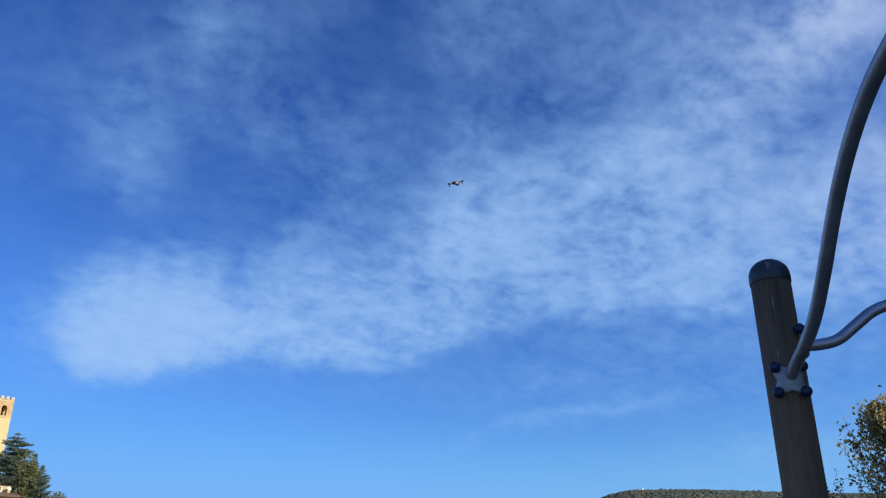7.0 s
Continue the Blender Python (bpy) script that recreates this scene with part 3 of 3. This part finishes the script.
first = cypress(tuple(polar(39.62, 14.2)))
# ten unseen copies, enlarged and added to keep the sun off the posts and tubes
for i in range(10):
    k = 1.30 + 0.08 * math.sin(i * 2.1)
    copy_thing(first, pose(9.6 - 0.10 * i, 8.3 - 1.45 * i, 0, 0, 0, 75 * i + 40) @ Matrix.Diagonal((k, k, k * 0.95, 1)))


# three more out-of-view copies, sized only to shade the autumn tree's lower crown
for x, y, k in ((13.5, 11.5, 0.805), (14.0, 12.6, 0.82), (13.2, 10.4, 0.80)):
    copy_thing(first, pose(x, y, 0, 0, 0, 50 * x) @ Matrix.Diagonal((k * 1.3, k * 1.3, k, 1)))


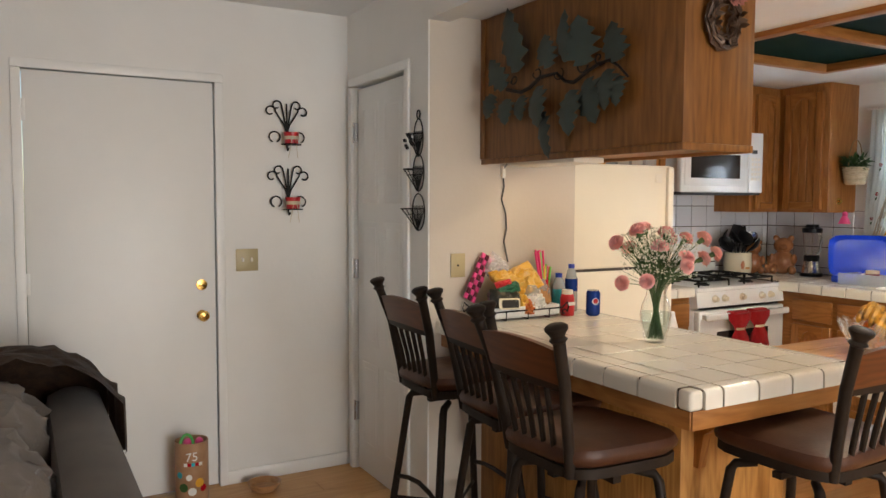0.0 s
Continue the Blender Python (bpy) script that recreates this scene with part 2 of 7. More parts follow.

To be done: Transcribe each line above verbatim, with the pictures left out.

Reply:
7.0 s
Continue the Blender Python (bpy) script that recreates this scene with part 3 of 3. This part finishes the script.
first = cypress(tuple(polar(39.62, 14.2)))
# ten unseen copies, enlarged and added to keep the sun off the posts and tubes
for i in range(10):
    k = 1.30 + 0.08 * math.sin(i * 2.1)
    copy_thing(first, pose(9.6 - 0.10 * i, 8.3 - 1.45 * i, 0, 0, 0, 75 * i + 40) @ Matrix.Diagonal((k, k, k * 0.95, 1)))


# three more out-of-view copies, sized only to shade the autumn tree's lower crown
for x, y, k in ((13.5, 11.5, 0.805), (14.0, 12.6, 0.82), (13.2, 10.4, 0.80)):
    copy_thing(first, pose(x, y, 0, 0, 0, 50 * x) @ Matrix.Diagonal((k * 1.3, k * 1.3, k, 1)))


0.0 s
Continue the Blender Python (bpy) script that recreates this scene with part 2 of 7. More parts follow.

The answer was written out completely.